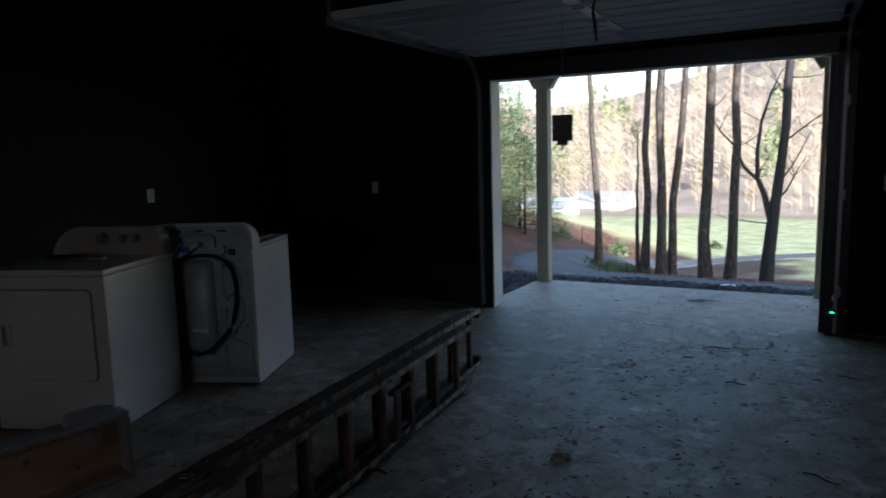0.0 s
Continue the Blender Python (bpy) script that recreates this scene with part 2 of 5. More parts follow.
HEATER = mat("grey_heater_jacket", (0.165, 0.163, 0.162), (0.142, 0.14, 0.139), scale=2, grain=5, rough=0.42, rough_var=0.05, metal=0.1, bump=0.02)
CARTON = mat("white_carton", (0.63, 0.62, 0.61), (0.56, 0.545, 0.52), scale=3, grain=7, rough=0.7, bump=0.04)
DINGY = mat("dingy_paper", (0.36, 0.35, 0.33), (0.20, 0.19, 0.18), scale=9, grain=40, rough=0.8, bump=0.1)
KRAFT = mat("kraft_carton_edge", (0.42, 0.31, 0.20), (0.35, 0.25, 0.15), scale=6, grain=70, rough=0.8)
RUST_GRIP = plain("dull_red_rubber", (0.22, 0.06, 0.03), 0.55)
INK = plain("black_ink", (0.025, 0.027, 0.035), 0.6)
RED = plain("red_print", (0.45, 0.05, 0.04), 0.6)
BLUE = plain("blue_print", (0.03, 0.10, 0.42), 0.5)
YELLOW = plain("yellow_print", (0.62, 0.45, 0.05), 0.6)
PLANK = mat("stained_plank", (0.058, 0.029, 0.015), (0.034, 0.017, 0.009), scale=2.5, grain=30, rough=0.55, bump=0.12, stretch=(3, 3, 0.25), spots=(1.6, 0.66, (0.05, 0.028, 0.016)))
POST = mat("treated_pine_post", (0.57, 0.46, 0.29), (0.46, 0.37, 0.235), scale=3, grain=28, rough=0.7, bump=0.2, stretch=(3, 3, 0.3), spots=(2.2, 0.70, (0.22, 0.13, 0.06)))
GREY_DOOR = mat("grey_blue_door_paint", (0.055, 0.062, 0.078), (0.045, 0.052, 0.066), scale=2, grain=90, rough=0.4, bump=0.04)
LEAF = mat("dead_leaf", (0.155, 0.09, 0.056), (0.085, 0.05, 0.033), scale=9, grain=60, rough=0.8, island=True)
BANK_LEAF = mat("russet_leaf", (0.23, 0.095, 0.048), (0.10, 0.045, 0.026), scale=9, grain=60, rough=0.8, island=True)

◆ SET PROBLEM
Exclude the images, then output the data above word for word.

◆ EXERCISE RESULT
0.0 s
Continue the Blender Python (bpy) script that recreates this scene with part 2 of 5. More parts follow.
HEATER = mat("grey_heater_jacket", (0.165, 0.163, 0.162), (0.142, 0.14, 0.139), scale=2, grain=5, rough=0.42, rough_var=0.05, metal=0.1, bump=0.02)
CARTON = mat("white_carton", (0.63, 0.62, 0.61), (0.56, 0.545, 0.52), scale=3, grain=7, rough=0.7, bump=0.04)
DINGY = mat("dingy_paper", (0.36, 0.35, 0.33), (0.20, 0.19, 0.18), scale=9, grain=40, rough=0.8, bump=0.1)
KRAFT = mat("kraft_carton_edge", (0.42, 0.31, 0.20), (0.35, 0.25, 0.15), scale=6, grain=70, rough=0.8)
RUST_GRIP = plain("dull_red_rubber", (0.22, 0.06, 0.03), 0.55)
INK = plain("black_ink", (0.025, 0.027, 0.035), 0.6)
RED = plain("red_print", (0.45, 0.05, 0.04), 0.6)
BLUE = plain("blue_print", (0.03, 0.10, 0.42), 0.5)
YELLOW = plain("yellow_print", (0.62, 0.45, 0.05), 0.6)
PLANK = mat("stained_plank", (0.058, 0.029, 0.015), (0.034, 0.017, 0.009), scale=2.5, grain=30, rough=0.55, bump=0.12, stretch=(3, 3, 0.25), spots=(1.6, 0.66, (0.05, 0.028, 0.016)))
POST = mat("treated_pine_post", (0.57, 0.46, 0.29), (0.46, 0.37, 0.235), scale=3, grain=28, rough=0.7, bump=0.2, stretch=(3, 3, 0.3), spots=(2.2, 0.70, (0.22, 0.13, 0.06)))
GREY_DOOR = mat("grey_blue_door_paint", (0.055, 0.062, 0.078), (0.045, 0.052, 0.066), scale=2, grain=90, rough=0.4, bump=0.04)
LEAF = mat("dead_leaf", (0.155, 0.09, 0.056), (0.085, 0.05, 0.033), scale=9, grain=60, rough=0.8, island=True)
BANK_LEAF = mat("russet_leaf", (0.23, 0.095, 0.048), (0.10, 0.045, 0.026), scale=9, grain=60, rough=0.8, island=True)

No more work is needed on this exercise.